MATERIAL FOR THE TASK:
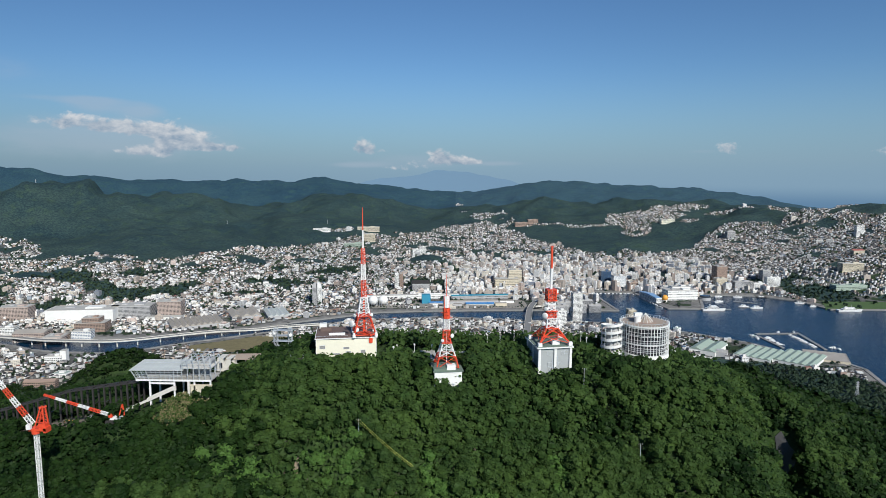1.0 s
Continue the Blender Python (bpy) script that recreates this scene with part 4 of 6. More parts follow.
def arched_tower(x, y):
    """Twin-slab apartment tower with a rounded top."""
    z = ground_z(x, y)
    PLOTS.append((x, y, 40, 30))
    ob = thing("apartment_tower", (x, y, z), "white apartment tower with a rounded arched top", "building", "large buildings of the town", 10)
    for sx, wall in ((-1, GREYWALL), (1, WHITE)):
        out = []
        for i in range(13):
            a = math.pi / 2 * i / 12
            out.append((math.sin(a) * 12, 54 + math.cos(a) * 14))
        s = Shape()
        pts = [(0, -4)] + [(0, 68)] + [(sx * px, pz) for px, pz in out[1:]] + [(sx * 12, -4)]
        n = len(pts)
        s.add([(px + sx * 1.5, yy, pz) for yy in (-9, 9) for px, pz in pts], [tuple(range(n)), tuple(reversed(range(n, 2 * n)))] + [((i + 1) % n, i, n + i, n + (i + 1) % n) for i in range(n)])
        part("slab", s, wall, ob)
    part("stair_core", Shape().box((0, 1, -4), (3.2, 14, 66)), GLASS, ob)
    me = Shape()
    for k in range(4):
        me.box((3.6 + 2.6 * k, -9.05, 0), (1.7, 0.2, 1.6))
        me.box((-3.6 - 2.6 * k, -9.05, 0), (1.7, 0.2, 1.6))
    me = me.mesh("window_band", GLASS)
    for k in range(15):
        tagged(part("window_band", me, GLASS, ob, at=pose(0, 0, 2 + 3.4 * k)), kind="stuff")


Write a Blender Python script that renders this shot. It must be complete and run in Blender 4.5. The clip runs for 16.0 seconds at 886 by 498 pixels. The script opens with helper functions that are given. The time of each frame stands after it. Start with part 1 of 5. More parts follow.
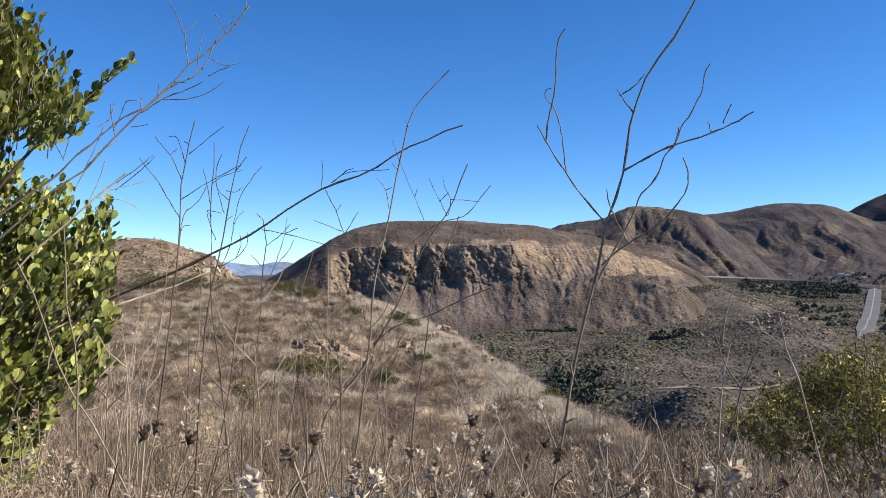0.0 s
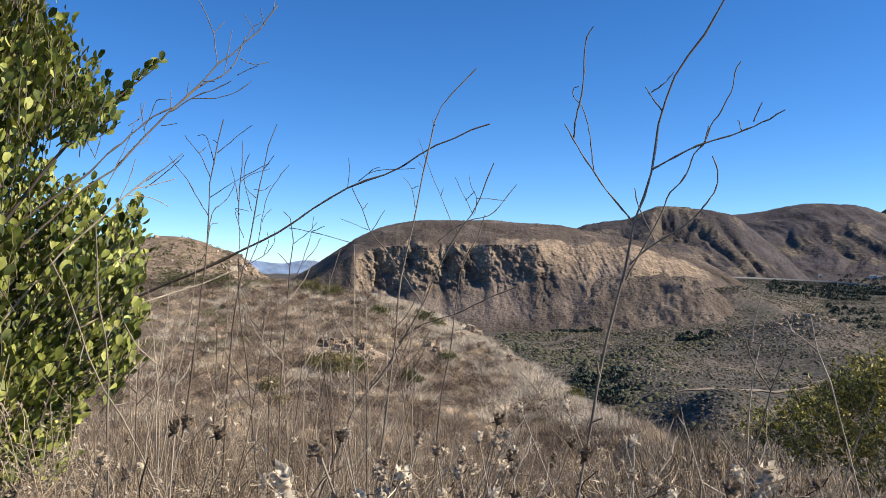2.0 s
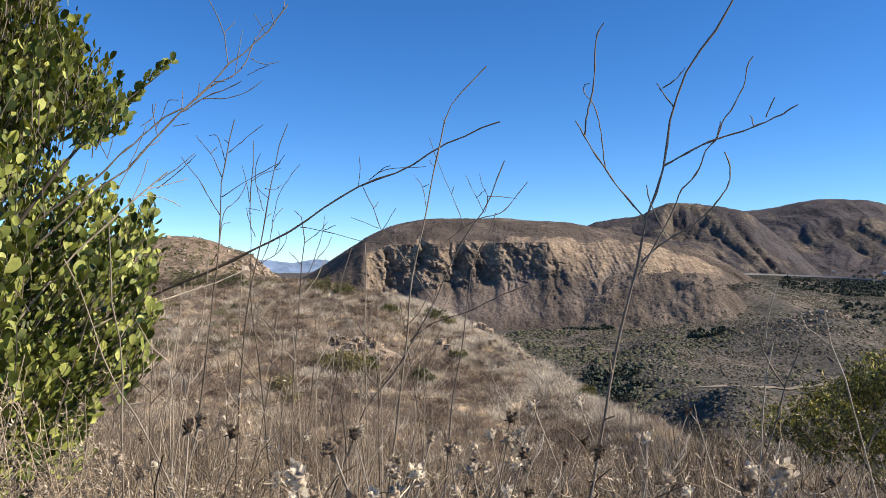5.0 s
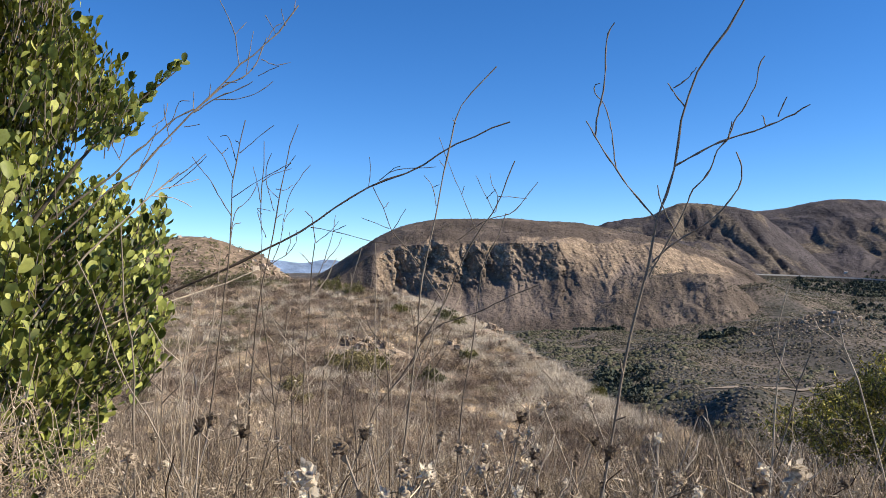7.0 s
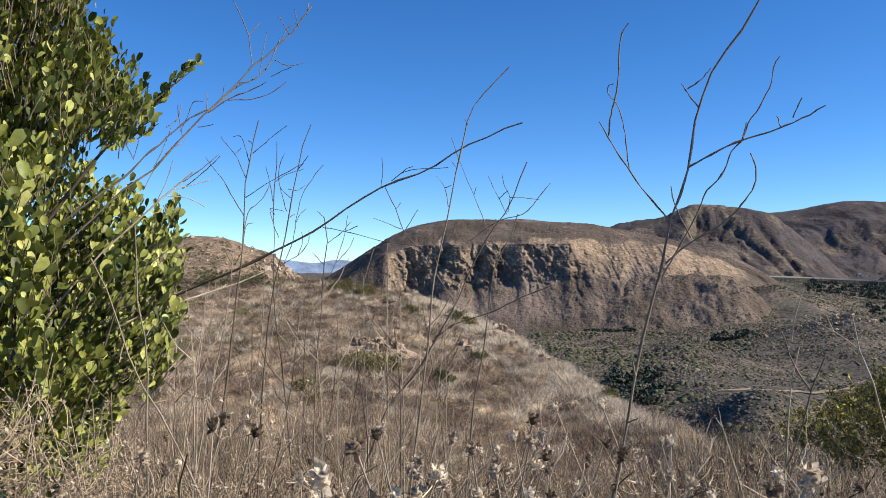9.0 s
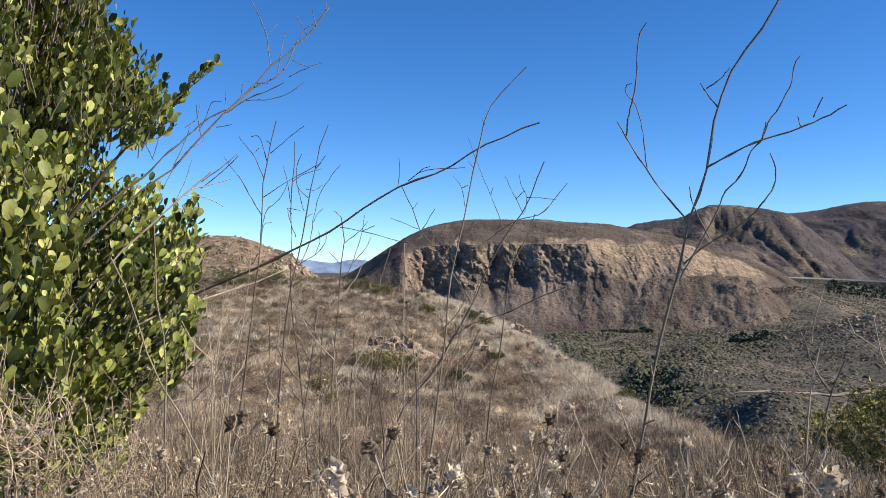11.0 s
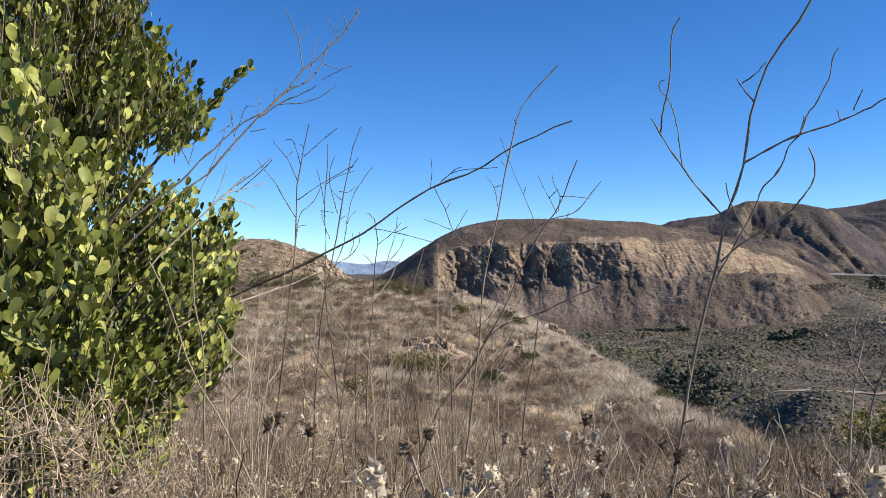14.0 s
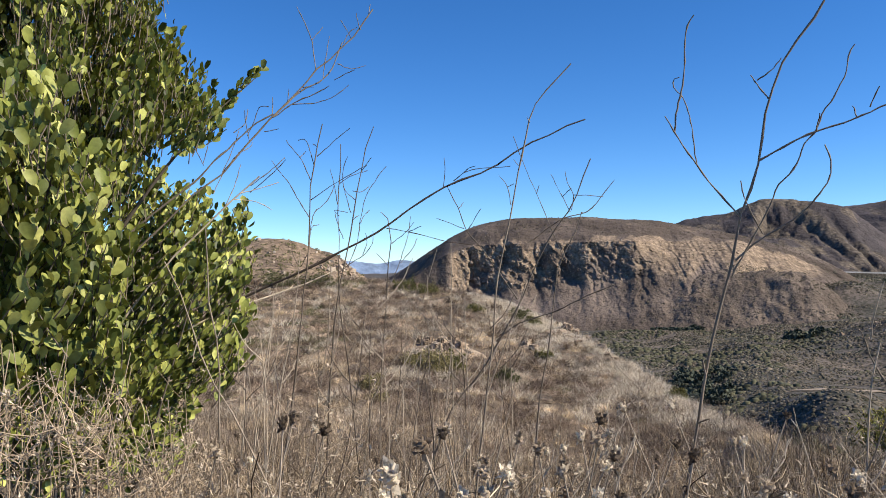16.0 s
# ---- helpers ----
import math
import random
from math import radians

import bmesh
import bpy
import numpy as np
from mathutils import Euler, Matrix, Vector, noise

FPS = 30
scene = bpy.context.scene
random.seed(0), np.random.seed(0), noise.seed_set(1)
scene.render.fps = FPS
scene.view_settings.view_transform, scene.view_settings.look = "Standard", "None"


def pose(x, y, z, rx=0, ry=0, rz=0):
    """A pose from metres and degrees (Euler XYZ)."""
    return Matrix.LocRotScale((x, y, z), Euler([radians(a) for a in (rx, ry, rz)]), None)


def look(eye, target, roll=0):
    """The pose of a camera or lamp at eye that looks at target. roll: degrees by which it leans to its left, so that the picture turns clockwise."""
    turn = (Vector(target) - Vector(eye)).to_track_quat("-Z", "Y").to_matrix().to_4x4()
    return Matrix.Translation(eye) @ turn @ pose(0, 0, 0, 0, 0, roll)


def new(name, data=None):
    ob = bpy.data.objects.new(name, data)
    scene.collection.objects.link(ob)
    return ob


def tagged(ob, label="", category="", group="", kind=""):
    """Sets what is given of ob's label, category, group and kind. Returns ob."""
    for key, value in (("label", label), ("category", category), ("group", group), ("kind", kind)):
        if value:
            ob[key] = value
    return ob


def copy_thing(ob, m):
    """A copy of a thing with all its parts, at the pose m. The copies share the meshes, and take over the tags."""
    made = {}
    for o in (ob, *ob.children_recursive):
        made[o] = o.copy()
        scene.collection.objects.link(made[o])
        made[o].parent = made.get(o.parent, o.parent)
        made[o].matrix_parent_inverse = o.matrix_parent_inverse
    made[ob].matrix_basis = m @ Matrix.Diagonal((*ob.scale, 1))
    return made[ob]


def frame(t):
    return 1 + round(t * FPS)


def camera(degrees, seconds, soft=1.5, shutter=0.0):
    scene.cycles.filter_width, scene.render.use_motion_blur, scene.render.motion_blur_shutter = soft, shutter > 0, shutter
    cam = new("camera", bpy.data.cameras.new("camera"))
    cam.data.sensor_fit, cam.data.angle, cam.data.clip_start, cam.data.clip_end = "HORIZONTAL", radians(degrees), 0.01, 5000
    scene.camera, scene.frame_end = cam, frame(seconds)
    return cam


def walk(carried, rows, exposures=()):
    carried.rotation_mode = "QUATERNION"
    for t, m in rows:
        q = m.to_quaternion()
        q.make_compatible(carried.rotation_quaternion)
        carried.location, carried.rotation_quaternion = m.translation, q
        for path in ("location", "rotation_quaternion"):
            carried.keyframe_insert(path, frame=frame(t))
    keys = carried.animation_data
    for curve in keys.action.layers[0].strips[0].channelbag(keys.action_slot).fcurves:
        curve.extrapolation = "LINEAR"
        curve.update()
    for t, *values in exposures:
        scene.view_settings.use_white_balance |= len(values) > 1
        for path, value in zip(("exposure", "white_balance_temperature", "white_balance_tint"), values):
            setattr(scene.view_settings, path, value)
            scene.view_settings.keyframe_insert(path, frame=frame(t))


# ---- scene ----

AIM: Both the line with "Write a Blender" and the line with "scene.render.fps = FPS" belong in the copy, along with every line between them; set them down exactly and skip the pictures.

OUTPUT FOR THIS EXERCISE:
Write a Blender Python script that renders this shot. It must be complete and run in Blender 4.5. The clip runs for 16.0 seconds at 886 by 498 pixels. The script opens with helper functions that are given. The time of each frame stands after it. Start with part 1 of 5. More parts follow.
0.0 s
2.0 s
5.0 s
7.0 s
9.0 s
11.0 s
14.0 s
16.0 s
# ---- helpers ----
import math
import random
from math import radians

import bmesh
import bpy
import numpy as np
from mathutils import Euler, Matrix, Vector, noise

FPS = 30
scene = bpy.context.scene
random.seed(0), np.random.seed(0), noise.seed_set(1)
scene.render.fps = FPS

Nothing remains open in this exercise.